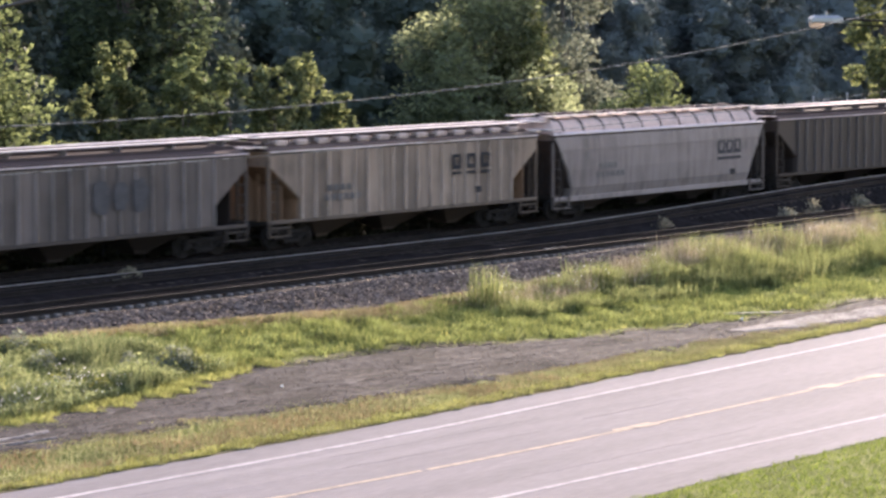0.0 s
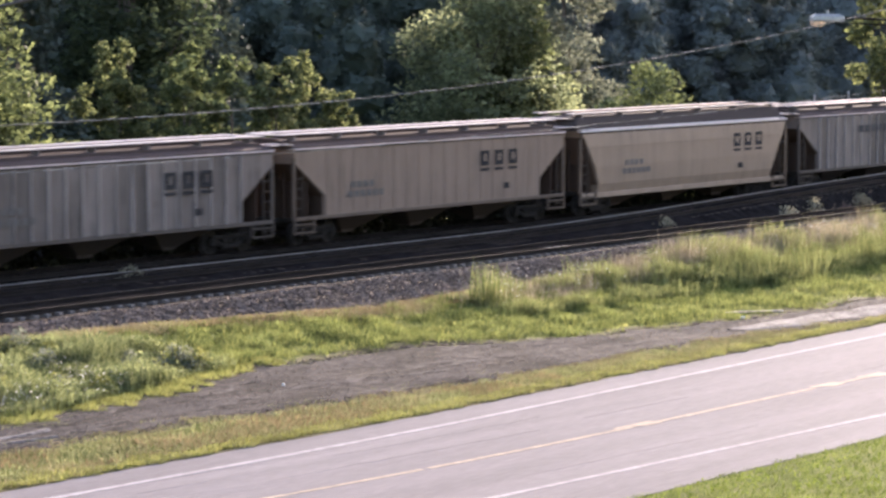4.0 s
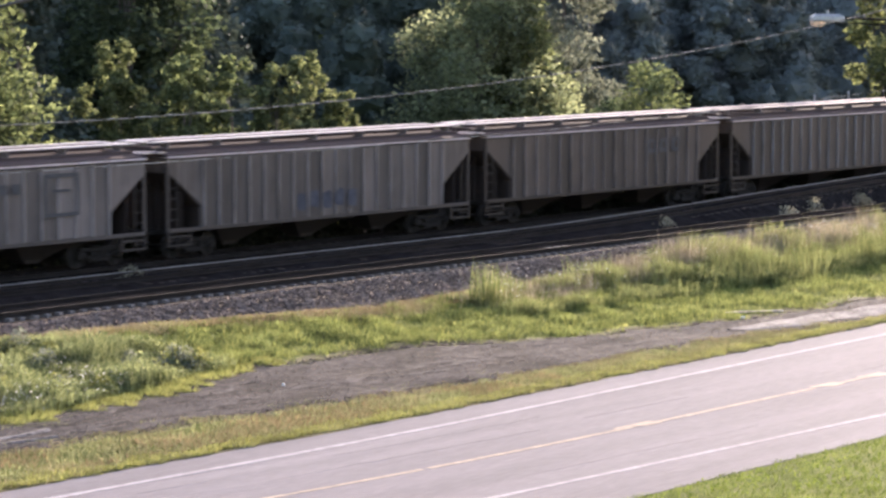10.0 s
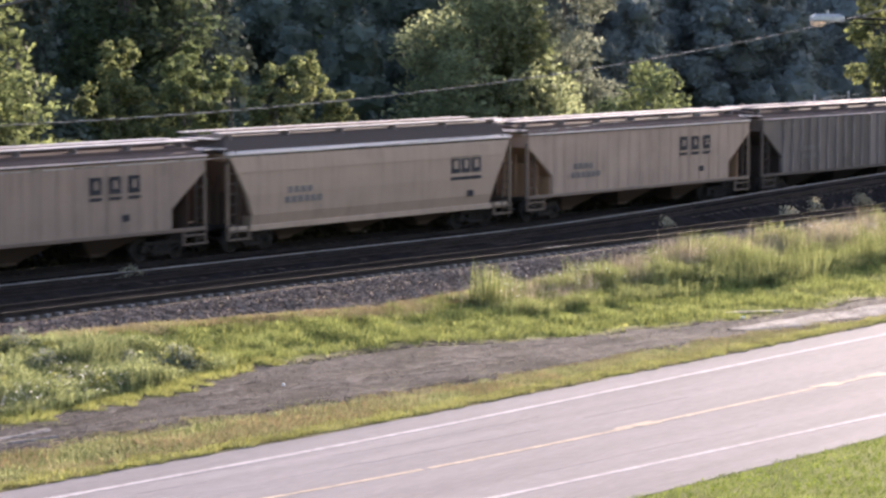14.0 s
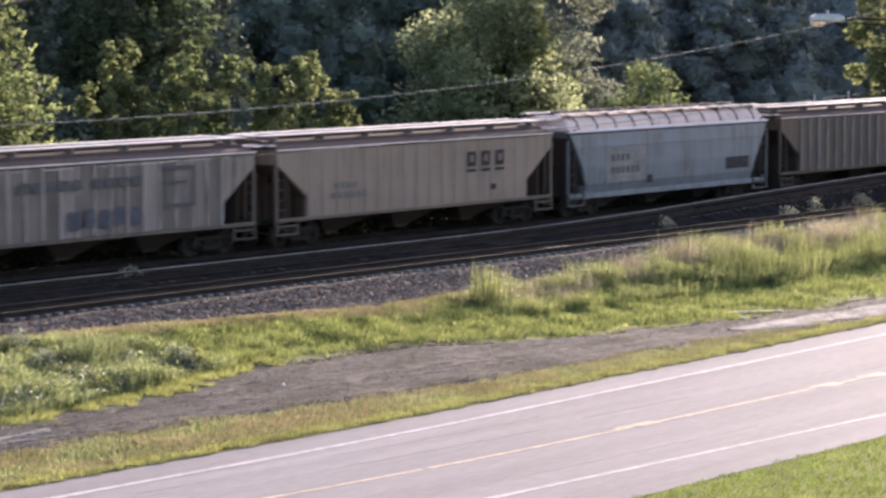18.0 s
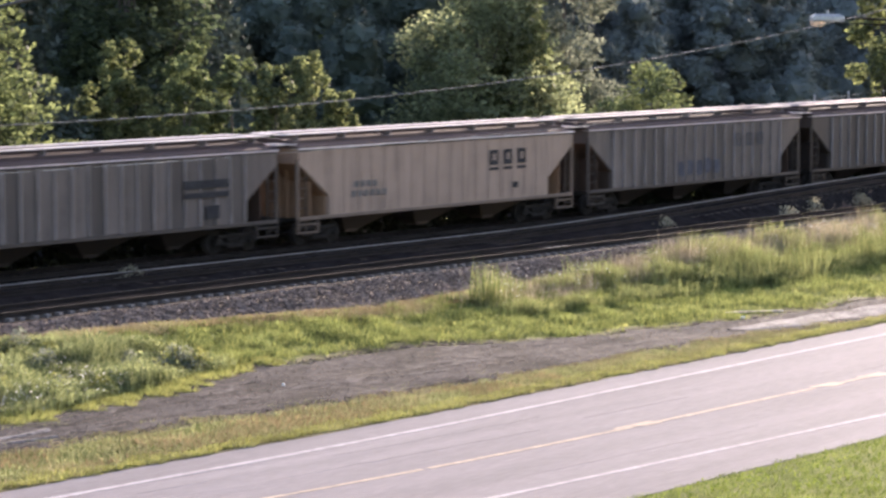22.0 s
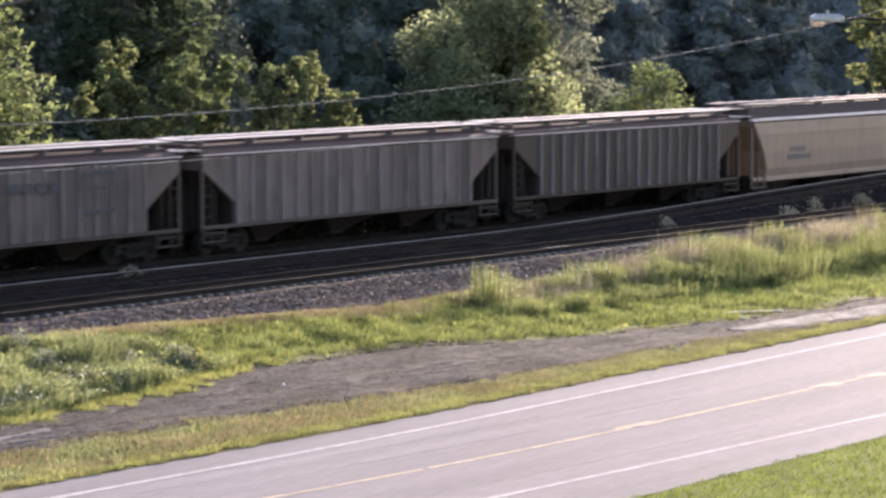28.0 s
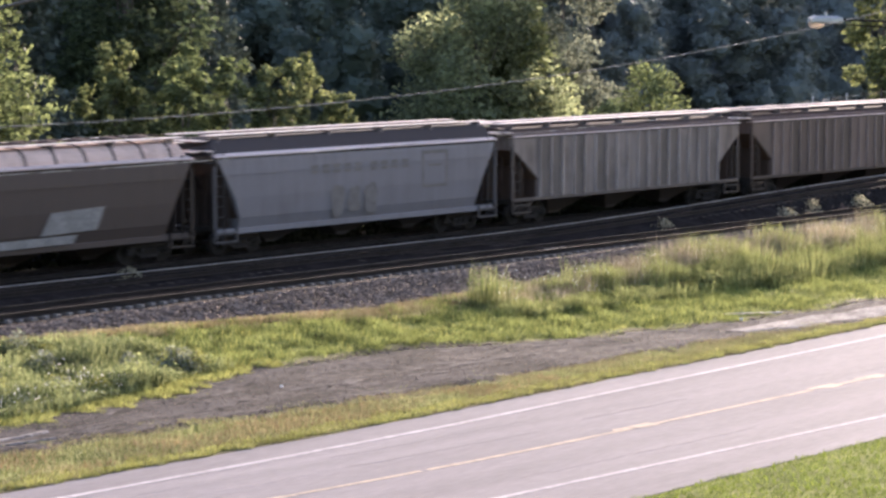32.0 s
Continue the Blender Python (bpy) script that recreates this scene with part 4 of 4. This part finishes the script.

===

Do not include the images; transcribe the rest of the listing exactly.

* **EXPECTED OUTPUT**
0.0 s
4.0 s
10.0 s
14.0 s
18.0 s
22.0 s
28.0 s
32.0 s
Continue the Blender Python (bpy) script that recreates this scene with part 4 of 4. This part finishes the script.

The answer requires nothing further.